È una storia che l’Italia conosce molto bene. L’ha vissuta durante il secondo dopoguerra, quando il Paese cambiò volto in pochi anni. C’erano, a far da motore della grande trasformazione, le forze sociali e economiche, c’erano i sindacati, c’erano i partiti di maggioranza e di opposizione che avevano una responsabilità comune, nonostante la guerra fredda e le ricadute interne del big game mondiale tra Usa e Urss. Oggi tutto questo non c’è. Il presidente del Consiglio Conte, forse per blandire un pezzo del centro-destra, anche in vista dell’elezione del prossimo presidente della Repubblica (inizio 2022), ha detto che la classe politica di maggioranza e di opposizione si sta dimostrando all’altezza della storia, ma è un bello sforzo di ottimismo. Nella maggioranza, alla vigilia del Consiglio europeo, si agitavano le voci di un futuro rimpasto dopo le elezioni regionali di settembre, con l’ingresso del segretario del Pd Nicola Zingaretti nel governo, o con una crisi provocata dall’inedita coppia Di Maio-Renzi, magari con un governo guidato dall’ex capo politico del Movimento 5 Stelle che affiderebbe il ministero degli Esteri al fondatore di Italia Viva. Un’operazione contrastata dall’asse tra Conte e il segretario del Pd, che si è vista all’opera anche durante il vertice europeo. Perché attorno a Conte c’erano solo uomini del Partito democratico: il commissario Ue all’Economia Paolo Gentiloni, il ministro degli Affari europei Enzo Amendola, il ministro dell’Economia Roberto Gualtieri, oltre al presidente del Parlamento europeo David Sassoli. Peccato che siano in pochi nel Pd a ricordarlo. Così come è stato assegnato soltanto a Conte il merito della svolta sulla gestione della società Autostrade, dimenticando che la soluzione di un ingresso di Cpd nell’azionariato era stata costruita da Gualtieri e dalla ministra Paola De Micheli. Dell’opposizione, meglio non parlare. Inutile immaginare che da Salvini possa arrivare qualcosa di lontanamente somigliante all’interesse generale. Bandiera di cui si sono impossessati Silvio Berlusconi e Giorgia Meloni, ed è tutto dire.

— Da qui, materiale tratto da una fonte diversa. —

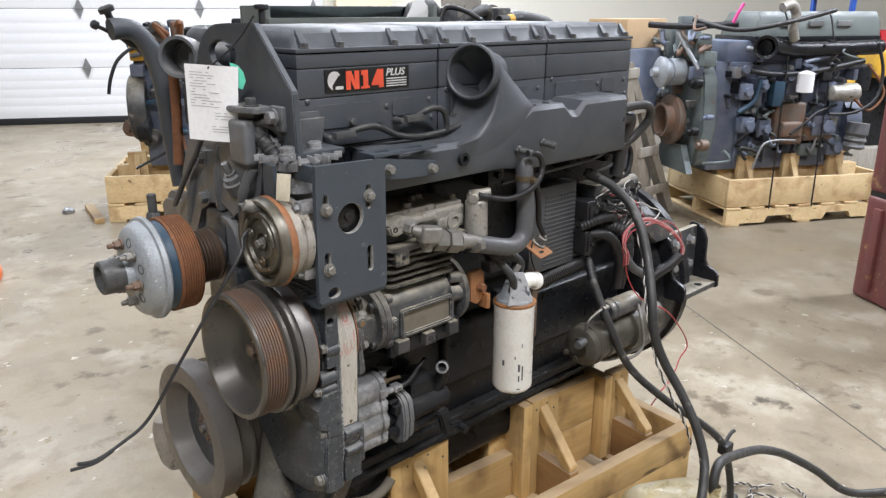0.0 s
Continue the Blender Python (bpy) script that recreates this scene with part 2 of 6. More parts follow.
M_REDWIRE = plain("red_wire", (0.40, 0.05, 0.06), 0.45)
M_PALEWIRE = plain("pale_pink_wire", (0.55, 0.30, 0.30), 0.5)
M_WHITEWIRE = plain("white_wire", (0.6, 0.58, 0.55), 0.5)
M_JUG = shade("dirty_translucent_cream_plastic", (0.38, 0.32, 0.165), (0.22, 0.175, 0.075), 7, 0.36, bump=0.7, grain=38, contrast=(0.38, 0.62), spots=[((0.60, 0.55, 0.38), 16, 0.55, 0.08), ((0.13, 0.10, 0.05), 20, 0.62, 0.06), ((0.09, 0.07, 0.045), 70, 0.68, 0.04)], dust=((0.52, 0.50, 0.44), 0.5))
M_DOOR = shade("white_door_panel", (0.80, 0.81, 0.82), (0.76, 0.77, 0.78), 0.8, 0.5, bump=0.08, grain=60)
M_WALL = shade("pale_wall_panel", (0.74, 0.72, 0.64), (0.70, 0.69, 0.62), 0.7, 0.7, bump=0.05)
M_BEIGE = shade("beige_painted_post", (0.70, 0.62, 0.44), (0.66, 0.58, 0.41), 1.5, 0.6, bump=0.05)
# rubber seal black, also used to paint the darkness inside holes
M_SEAL = plain("black_seal_and_gap_fill", (0.010, 0.010, 0.011), 0.6)
M_HINGE = plain("grey_door_hinge", (0.30, 0.31, 0.32), 0.4, 0.5)
M_CEIL = shade("white_ceiling_sheet", (0.72, 0.72, 0.70), scale=0.5, rough=0.8, bump=0)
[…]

I 209 miliardi in arrivo per l’Italia sono una occasione straordinaria, ma anche una enorme tentazione di accentramento di potere, per chi ne deciderà l’uso e la destinazione. Il piano Marshall originario fu un’opera collettiva di una classe dirigente riformista, cattolica, liberaldemocratica, motivata da interessi e valori che servivano a indicare gli obiettivi su cui sarebbero arrivati gli aiuti economici. Nell’Italia 2020 c’è il Parlamento in via di disarmo, alla vigilia di un referendum devastante, i corpi intermedi della società civile ridotti a corporazioni di particolarismi e disfatti da decenni di abbandono, una pubblica amministrazione senza orizzonte.

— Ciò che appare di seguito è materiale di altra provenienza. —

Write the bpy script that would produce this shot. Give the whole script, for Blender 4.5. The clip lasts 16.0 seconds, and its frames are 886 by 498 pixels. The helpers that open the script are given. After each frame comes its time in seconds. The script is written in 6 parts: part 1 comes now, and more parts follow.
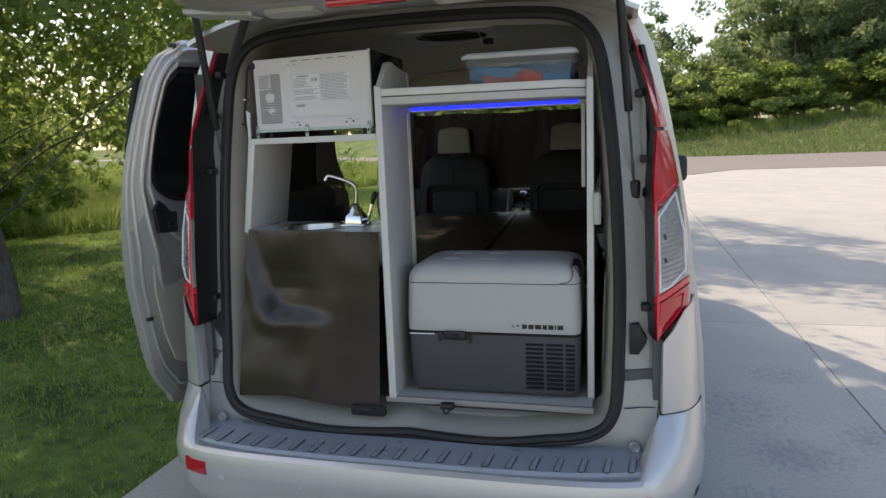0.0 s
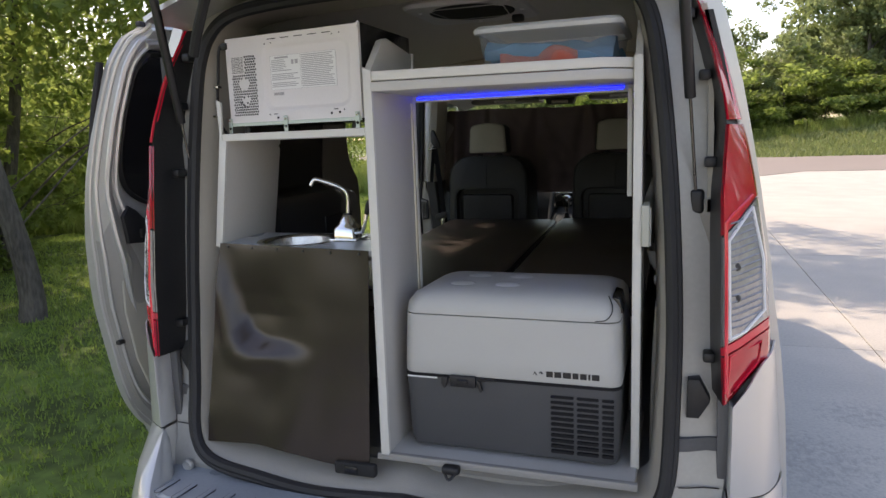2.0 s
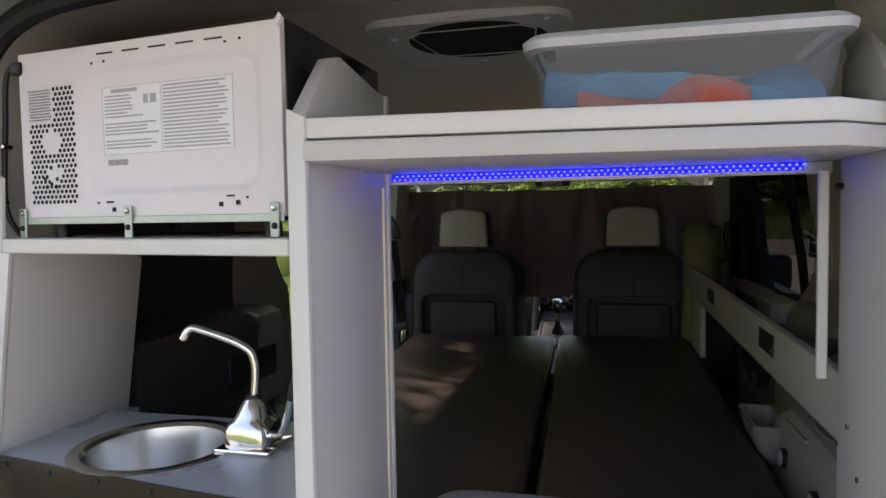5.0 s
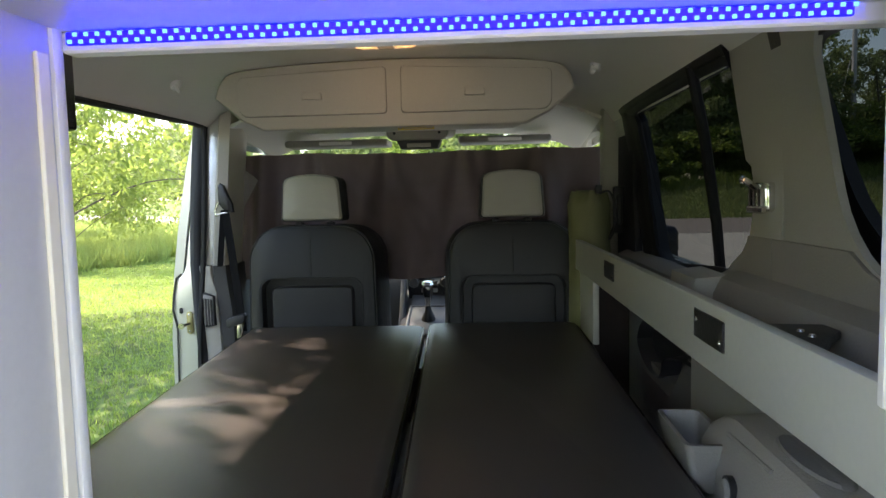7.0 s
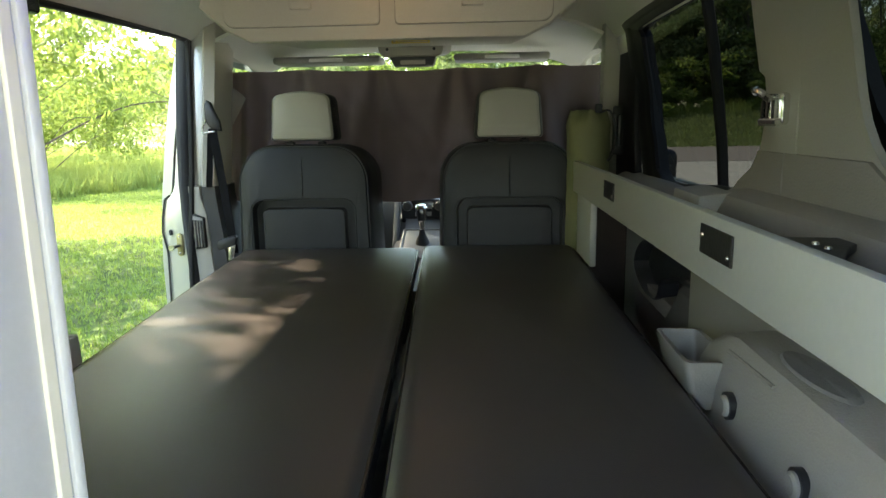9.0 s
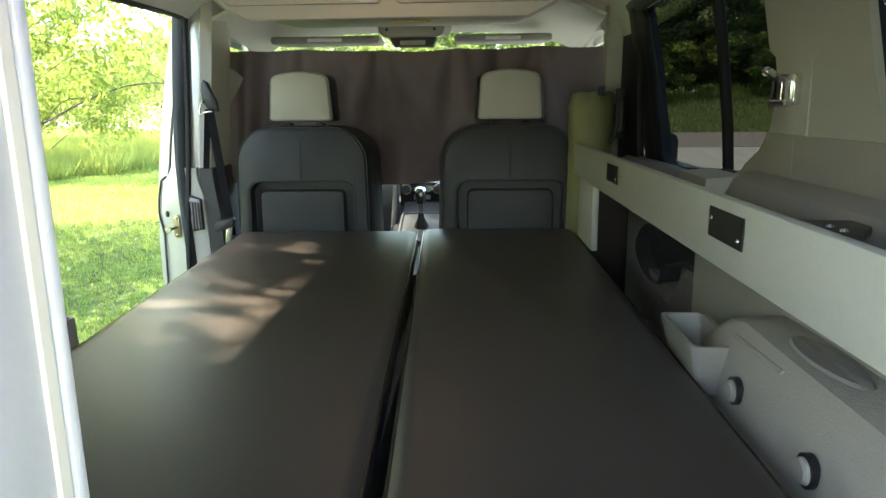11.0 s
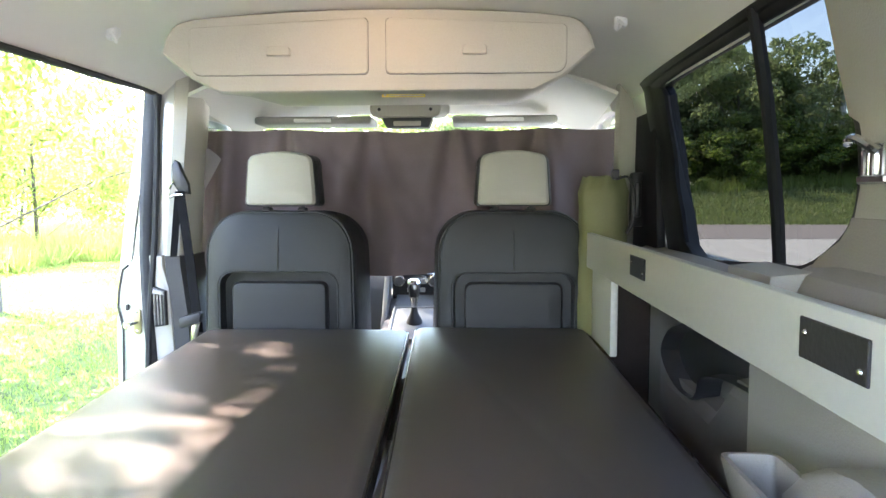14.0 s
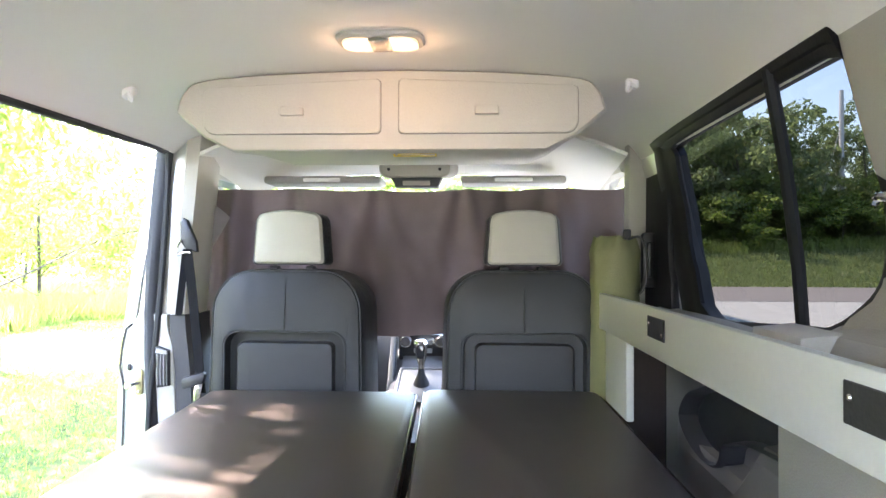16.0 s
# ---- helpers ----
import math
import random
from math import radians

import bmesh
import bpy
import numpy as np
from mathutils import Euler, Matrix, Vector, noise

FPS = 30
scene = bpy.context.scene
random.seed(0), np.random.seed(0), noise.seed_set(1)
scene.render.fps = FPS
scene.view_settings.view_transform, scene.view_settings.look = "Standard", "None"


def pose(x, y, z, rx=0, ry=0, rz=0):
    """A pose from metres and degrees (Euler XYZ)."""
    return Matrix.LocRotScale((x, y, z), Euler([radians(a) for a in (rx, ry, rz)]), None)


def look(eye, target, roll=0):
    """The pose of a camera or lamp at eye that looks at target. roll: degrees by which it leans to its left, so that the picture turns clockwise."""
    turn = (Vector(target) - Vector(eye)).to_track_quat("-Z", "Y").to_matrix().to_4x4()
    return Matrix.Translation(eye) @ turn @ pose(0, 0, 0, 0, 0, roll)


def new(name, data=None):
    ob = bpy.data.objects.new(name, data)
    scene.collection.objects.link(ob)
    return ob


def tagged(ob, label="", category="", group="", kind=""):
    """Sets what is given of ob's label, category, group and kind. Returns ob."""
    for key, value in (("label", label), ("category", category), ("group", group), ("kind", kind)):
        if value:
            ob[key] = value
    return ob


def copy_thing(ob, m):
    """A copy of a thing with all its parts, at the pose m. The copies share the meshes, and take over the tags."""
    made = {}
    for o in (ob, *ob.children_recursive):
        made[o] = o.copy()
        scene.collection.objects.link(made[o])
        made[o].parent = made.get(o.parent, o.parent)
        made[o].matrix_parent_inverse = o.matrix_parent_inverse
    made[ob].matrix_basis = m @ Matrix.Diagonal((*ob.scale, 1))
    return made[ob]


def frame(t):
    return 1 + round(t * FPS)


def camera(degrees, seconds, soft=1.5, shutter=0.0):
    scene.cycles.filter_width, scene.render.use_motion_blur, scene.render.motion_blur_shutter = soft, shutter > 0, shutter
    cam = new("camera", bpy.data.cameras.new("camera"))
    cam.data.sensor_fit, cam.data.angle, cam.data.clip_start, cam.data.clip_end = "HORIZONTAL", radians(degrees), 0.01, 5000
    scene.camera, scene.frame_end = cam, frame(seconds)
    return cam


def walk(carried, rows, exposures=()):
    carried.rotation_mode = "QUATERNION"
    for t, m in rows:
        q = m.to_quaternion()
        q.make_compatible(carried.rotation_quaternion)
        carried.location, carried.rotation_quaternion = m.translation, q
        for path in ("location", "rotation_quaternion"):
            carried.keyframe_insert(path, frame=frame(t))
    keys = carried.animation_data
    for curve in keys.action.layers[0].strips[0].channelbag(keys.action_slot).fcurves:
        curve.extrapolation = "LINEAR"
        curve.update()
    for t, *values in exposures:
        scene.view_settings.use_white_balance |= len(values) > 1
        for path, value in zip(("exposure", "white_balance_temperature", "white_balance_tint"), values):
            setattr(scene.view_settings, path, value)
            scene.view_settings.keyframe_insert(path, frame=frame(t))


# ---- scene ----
cam = camera(66.3, 16.0)
PATH = [
    (0, (0.684, -2.076, 1.514), (0.181, -0.168, 1.186), -2.3),
    (0.5, (0.631, -1.976, 1.512), (0.127, -0.069, 1.183), -2.1),
    (1, (0.612, -1.878, 1.512), (0.104, 0.028, 1.184), -2.0),
    (1.5, (0.651, -1.731, 1.514), (0.076, 0.156, 1.182), -2.1),
    (2, (0.685, -1.587, 1.499), (0.036, 0.277, 1.174), -2.1),
    (2.5, (0.597, -1.462, 1.503), (-0.072, 0.396, 1.181), -2.0),
    (3, (0.441, -1.336, 1.533), (-0.23, 0.522, 1.221), -1.8),
    (3.5, (0.381, -1.215, 1.542), (-0.269, 0.658, 1.278), -1.4),
    (4, (0.373, -1.011, 1.563), (-0.258, 0.878, 1.378), -1.0),
    (4.5, (0.374, -0.85, 1.561), (-0.226, 1.052, 1.424), -1.0),
    (5, (0.287, -0.692, 1.56), (-0.198, 1.245, 1.45), -1.0),
    (5.2, (0.231, -0.61, 1.568), (-0.162, 1.348, 1.471), -1.0),
    (7.3, (0.277, -0.164, 1.476), (0.154, 1.823, 1.278), -1.3),
    (7.5, (0.278, -0.162, 1.473), (0.157, 1.817, 1.214), -1.3),
    (8, (0.273, -0.163, 1.464), (0.158, 1.808, 1.143), -1.2),
    (8.5, (0.271, -0.147, 1.458), (0.161, 1.819, 1.107), -1.1),
    (9, (0.26, -0.14, 1.458), (0.155, 1.822, 1.087), -1.0),
    (9.5, (0.251, -0.137, 1.453), (0.151, 1.823, 1.07), -0.9),
    (10, (0.25, -0.129, 1.452), (0.155, 1.829, 1.055), -0.8),
    (12.5, (0.243, -0.117, 1.447), (0.149, 1.835, 1.024), -0.3),
    (13, (0.249, -0.049, 1.445), (0.159, 1.907, 1.04), -0.2),
    (13.5, (0.257, 0.071, 1.431), (0.161, 2.046, 1.131), -0.2),
    (14, (0.248, 0.158, 1.428), (0.156, 2.15, 1.272), -0.1),
    (14.5, (0.243, 0.18, 1.424), (0.158, 2.176, 1.347), -0.0),
    (15, (0.242, 0.18, 1.422), (0.152, 2.178, 1.388), 0.0),
    (15.5, (0.233, 0.179, 1.423), (0.138, 2.177, 1.418), 0.1),
    (16, (0.224, 0.182, 1.423), (0.125, 2.18, 1.446), 0.2),
]
EXPOSURES = [(0.0, 1.05, 7500, 18), (1.5, 1.25, 7800, 22), (3.2, 1.58, 7900, 25), (5.2, 1.79, 7800, 27), (7.3, 3.28, 7300, 16), (8.5, 3.5, 7700, 10), (10.2, 3.60, 7800, 8), (12.3, 4.14, 7500, 8), (13.0, 4.24, 7300, 9), (14.0, 5.15, 6800, 22), (16.0, 5.38, 6800, 27)]
walk(cam, [(t, look(eye, target, roll)) for t, eye, target, roll in PATH], EXPOSURES)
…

Resta in piedi la presidenza della Repubblica, è stato Sergo Mattarella infatti a usare nel suo messaggio post-Bruxelles le parole più ponderate: «Un risultato che contribuisce alla creazione di condizioni proficue perché l’Italia possa predisporre rapidamente un concreto ed efficace programma di interventi». Condizioni da creare, perché ancora non ci sono. Un programma da predisporre, perché ancora non c’è. Il Piano per le Riforme non può essere una questione soltanto del presidente del Consiglio, per quanto bravo, fortunato, omaggiato e adulato e circondato da una fitta schiera di cagnacci da guardia (che abbaiano contro chi esercita la critica, però). Un Piano per le Riforme è qualcosa di diverso dell’ennesima task force ministeriale o della riedizione delle cabine di regia, merce di scambio politico e red carpet per il premier narcisista di turno. Un Piano per le Riforme ha bisogno di riformisti che sappiano scriverlo e poi realizzarlo. E per fare questo non basta neppure il Recovery Fund. Forse servirà davvero rimandare a Next Generation.